Well hello again, friends! We’ve hit chapter five in Neurodiversity in the Classroom by Thomas Armstrong, which is all about the strengths of students with intellectual disabilities.
I have had the pleasure of working with a few adults with Down syndrome through university and already know quite a bit about their strengths and other positive attributes. However, as far as teaching goes I am extremely inexperienced.
During my practicing, I had a student with Down syndrome in the class, but was unfortunately not given a chance to really cater to his educational needs as my mentor teacher had prepared all of his personalized lessons. However, he was fully in an integrated classroom and listened and participated in whole-class lectures before class work was assigned.
The most intriguing (and accurate) quote I found in this chapter stated that the largest obsticle faces by individuals with intellectual disabilities is that others place low expectations on them.

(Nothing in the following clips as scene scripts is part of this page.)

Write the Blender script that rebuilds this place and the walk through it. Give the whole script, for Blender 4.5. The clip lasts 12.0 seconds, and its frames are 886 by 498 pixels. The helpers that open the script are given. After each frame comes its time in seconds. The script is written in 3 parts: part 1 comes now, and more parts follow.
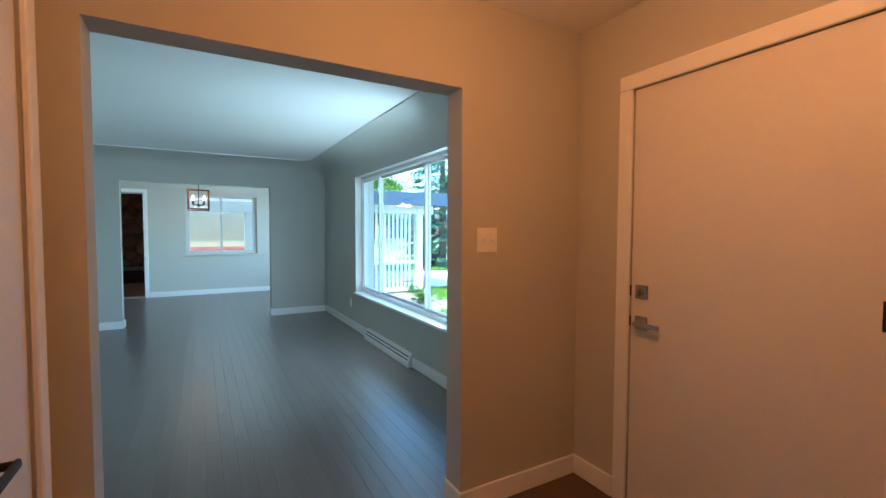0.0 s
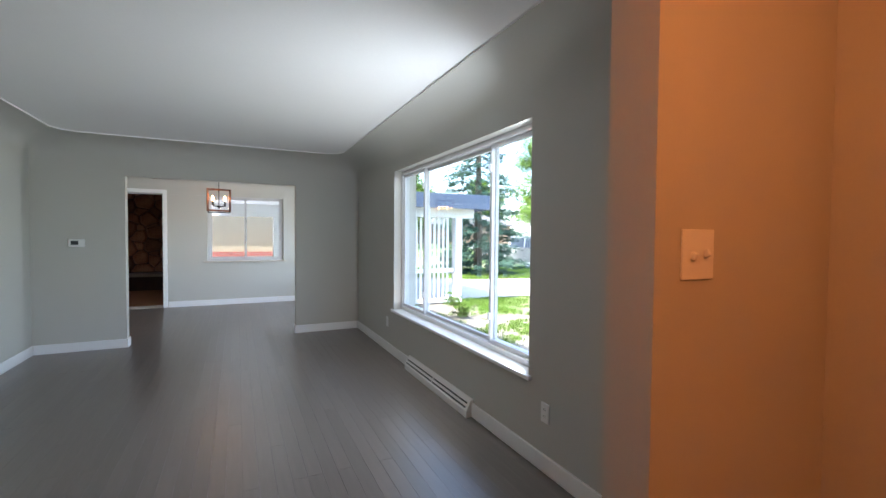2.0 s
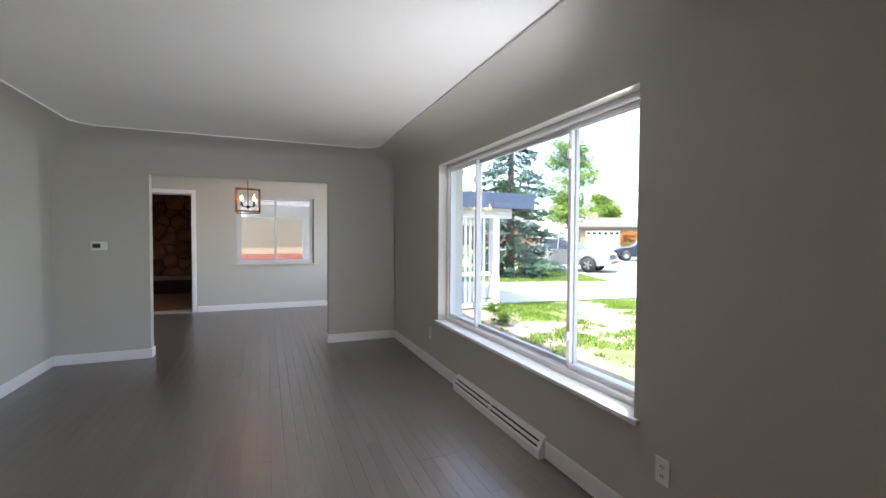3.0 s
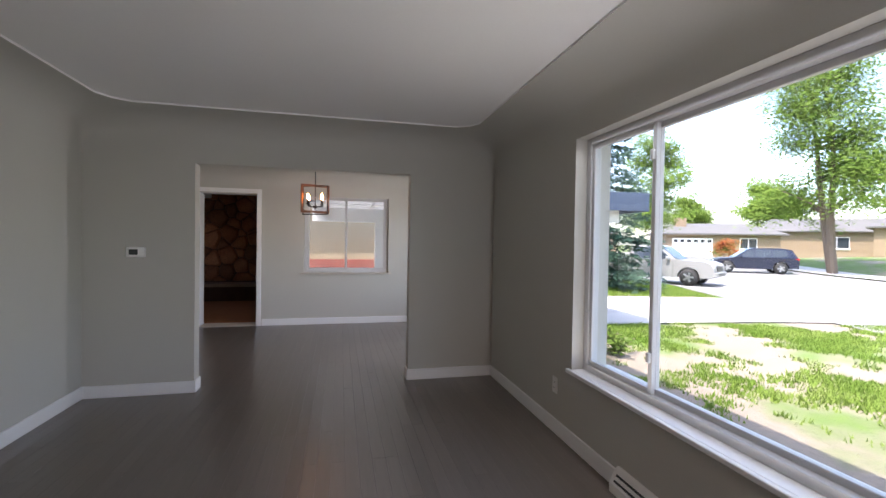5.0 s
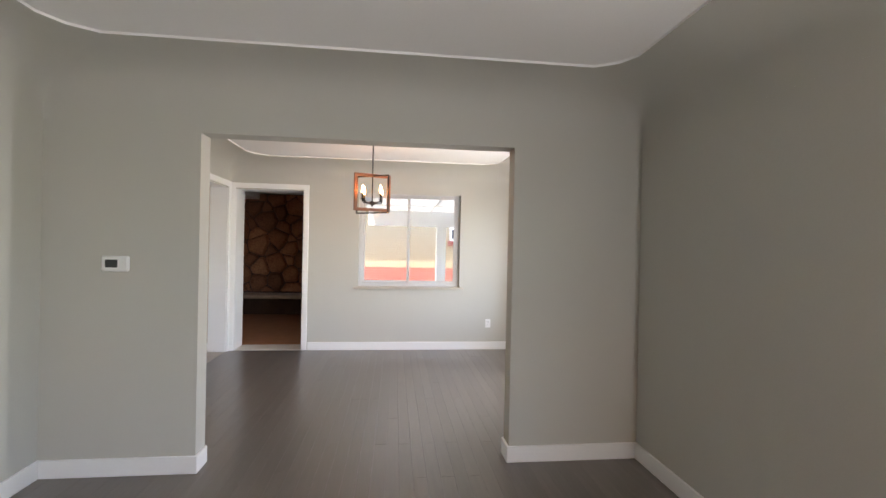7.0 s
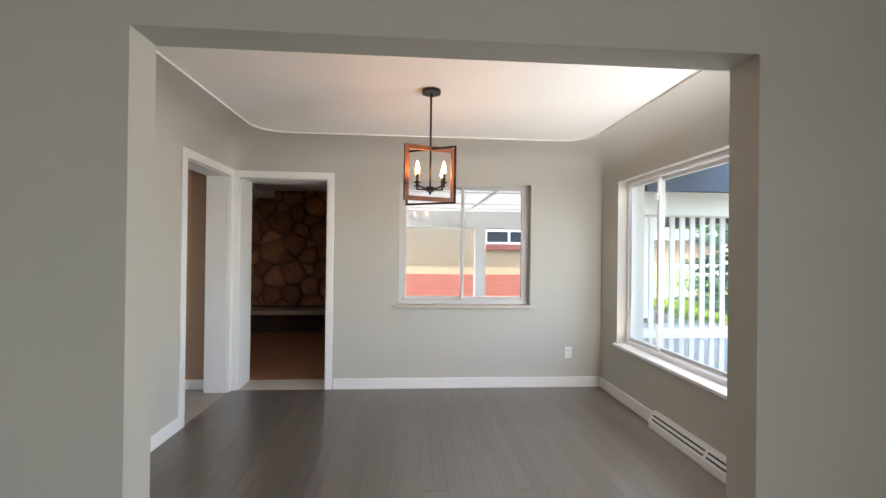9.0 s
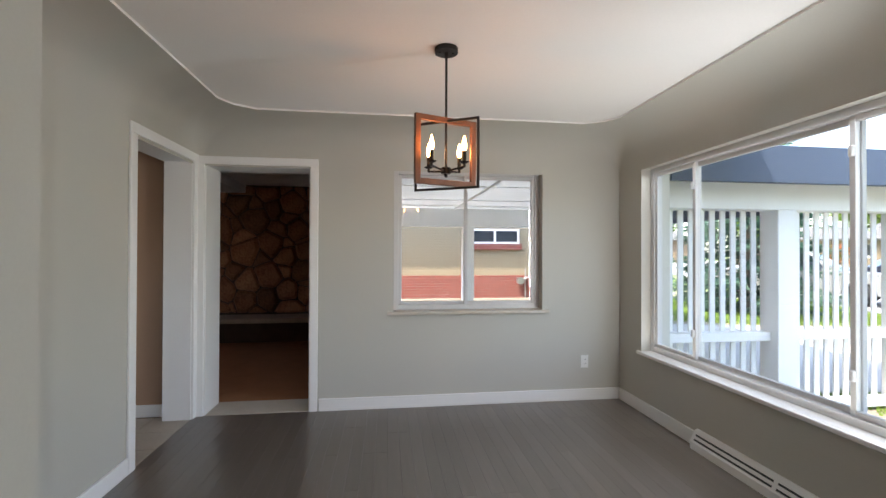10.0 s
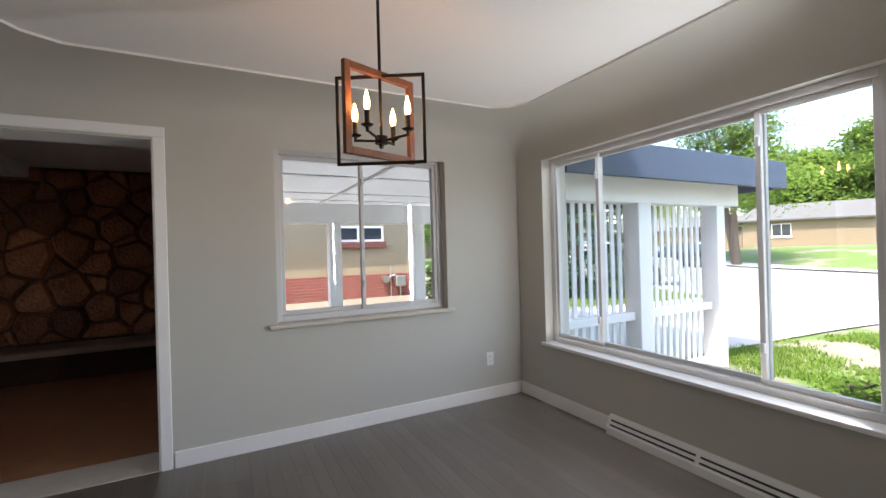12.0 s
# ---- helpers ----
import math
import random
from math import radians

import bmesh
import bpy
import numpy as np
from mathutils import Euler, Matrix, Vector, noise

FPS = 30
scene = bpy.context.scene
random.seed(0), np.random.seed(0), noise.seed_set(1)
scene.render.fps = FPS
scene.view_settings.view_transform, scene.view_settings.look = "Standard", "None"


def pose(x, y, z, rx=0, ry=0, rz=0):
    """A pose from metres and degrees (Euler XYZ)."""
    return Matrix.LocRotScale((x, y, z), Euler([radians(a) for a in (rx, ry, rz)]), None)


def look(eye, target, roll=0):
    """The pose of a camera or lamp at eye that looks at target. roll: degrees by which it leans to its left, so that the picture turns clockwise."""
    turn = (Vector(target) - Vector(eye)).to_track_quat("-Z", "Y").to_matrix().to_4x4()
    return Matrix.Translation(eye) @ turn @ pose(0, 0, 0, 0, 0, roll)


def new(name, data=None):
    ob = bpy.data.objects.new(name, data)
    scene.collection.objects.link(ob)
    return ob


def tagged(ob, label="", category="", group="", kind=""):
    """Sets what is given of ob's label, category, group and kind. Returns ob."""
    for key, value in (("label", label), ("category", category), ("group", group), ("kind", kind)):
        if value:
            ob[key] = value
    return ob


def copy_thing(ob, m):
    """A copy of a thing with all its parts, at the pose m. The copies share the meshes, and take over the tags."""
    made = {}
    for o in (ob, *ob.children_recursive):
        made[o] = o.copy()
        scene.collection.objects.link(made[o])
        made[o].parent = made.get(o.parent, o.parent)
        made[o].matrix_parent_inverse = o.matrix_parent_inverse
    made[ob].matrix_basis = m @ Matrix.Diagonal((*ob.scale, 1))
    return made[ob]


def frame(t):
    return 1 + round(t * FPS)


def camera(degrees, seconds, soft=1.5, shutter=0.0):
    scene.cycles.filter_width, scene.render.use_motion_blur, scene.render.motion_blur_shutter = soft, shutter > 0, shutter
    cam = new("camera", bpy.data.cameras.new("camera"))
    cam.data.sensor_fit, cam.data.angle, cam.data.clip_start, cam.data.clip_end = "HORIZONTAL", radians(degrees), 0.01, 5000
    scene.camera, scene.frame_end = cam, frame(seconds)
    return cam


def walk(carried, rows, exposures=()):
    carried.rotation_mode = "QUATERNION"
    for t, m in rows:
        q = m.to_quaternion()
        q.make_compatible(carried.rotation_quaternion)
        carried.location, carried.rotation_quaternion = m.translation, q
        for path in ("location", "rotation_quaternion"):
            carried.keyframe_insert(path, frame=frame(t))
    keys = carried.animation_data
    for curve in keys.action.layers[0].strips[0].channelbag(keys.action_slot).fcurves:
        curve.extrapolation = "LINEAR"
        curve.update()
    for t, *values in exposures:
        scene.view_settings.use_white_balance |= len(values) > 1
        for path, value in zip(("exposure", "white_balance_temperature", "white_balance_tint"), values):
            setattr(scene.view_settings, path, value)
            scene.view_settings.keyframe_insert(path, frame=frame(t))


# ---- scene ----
cam = camera(91.6, 12.0)
PATH = [
    (0, (0.018, 0.714, 1.369), (0.995, 2.457, 1.282), 0.2),
    (0.5, (0.1, 0.947, 1.359), (1.057, 2.702, 1.277), 0.3),
    (1, (0.205, 1.209, 1.366), (1.135, 2.978, 1.292), 0.4),
    (1.5, (0.253, 1.477, 1.359), (1.152, 3.262, 1.291), 0.5),
    (2, (0.247, 1.778, 1.361), (1.108, 3.582, 1.3), 0.5),
    (2.5, (0.248, 2.075, 1.363), (1.06, 3.902, 1.303), 0.4),
    (4.5, (0.293, 3.416, 1.347), (0.836, 5.341, 1.313), 0.7),
    (5, (0.309, 3.779, 1.374), (0.771, 5.725, 1.341), 0.9),
    (5.5, (0.315, 4.139, 1.381), (0.7, 6.101, 1.35), 0.9),
    (6, (0.269, 4.508, 1.366), (0.597, 6.481, 1.349), 1.1),
    (6.5, (0.225, 4.891, 1.377), (0.496, 6.872, 1.366), 1.1),
    (7, (0.215, 5.281, 1.379), (0.436, 7.268, 1.372), 1.2),
    (7.2, (0.217, 5.431, 1.379), (0.415, 7.422, 1.371), 1.2),
    (9, (-0.128, 6.701, 1.393), (0.014, 8.696, 1.401), 0.7),
    (9.5, (-0.244, 6.991, 1.373), (-0.07, 8.984, 1.383), 0.5),
    (10, (-0.326, 7.264, 1.363), (-0.068, 9.247, 1.378), 0.2),
    (10.5, (-0.442, 7.478, 1.35), (-0.038, 9.436, 1.369), -0.3),
    (11, (-0.527, 7.654, 1.345), (0.047, 9.57, 1.357), -0.7),
    (11.5, (-0.555, 7.774, 1.36), (0.197, 9.627, 1.358), -1.0),
    (12, (-0.623, 7.844, 1.338), (0.3, 9.618, 1.34), -1.6),
]
EXPOSURES = [
    (0.0, 3.3, 4750, -13), (1.0, 3.3, 5350, 1), (2.0, 3.25, 6050, 10), (2.7, 3.15, 6350, 14),
    (4.5, 2.68, 6650, 19), (5.5, 2.65, 6750, 20), (7.0, 3.6, 7100, 17), (9.0, 3.35, 6950, 14), (9.5, 3.05, 6870, 14), (10.0, 2.85, 6800, 13), (10.5, 2.75, 6750, 13), (11.0, 2.8, 6730, 13), (12.0, 2.65, 6700, 14),
]
walk(cam, [(t, look(eye, target, roll)) for t, eye, target, roll in PATH], EXPOSURES)

# ---- world and sun ----
SUN_EL, SUN_FROM = 62.0, (-0.86, -0.50)
world = bpy.data.worlds.new("world")
scene.world = world
world.use_nodes = True
wn, wl = world.node_tree.nodes, world.node_tree.links
wn.clear()
sky = wn.new("ShaderNodeTexSky")
sky.sky_type = "NISHITA"
sky.sun_disc = False
sky.sun_elevation = radians(SUN_EL)
sky.sun_rotation = math.atan2(SUN_FROM[0], SUN_FROM[1])
sky.dust_density = 2.0
back = wn.new("ShaderNodeBackground")
back.inputs["Strength"].default_value = 0.15
wout = wn.new("ShaderNodeOutputWorld")
wl.new(sky.outputs[0], back.inputs[0])
wl.new(back.outputs[0], wout.inputs[0])

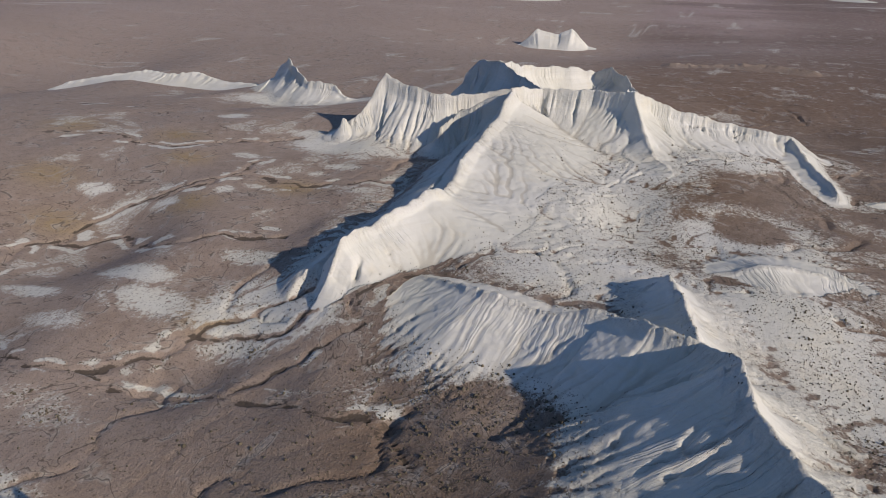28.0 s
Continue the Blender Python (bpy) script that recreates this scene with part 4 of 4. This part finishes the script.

Indeed, if society continually tells someone they are unable to do something, chances are they’ll start to believe it themselves and may not even try. This frustrates me hugely as I believe all people should be given the opportunity to succeed and find their own happiness.
Further discussed is also how to best teach individuals with intellectual disabilities. I found this helpful as many of the tips relate to my students with learning disabilities as well, such as playing games and linking lessons to personal lives. It’s a fun way to teach curriculum, life skills, and communication.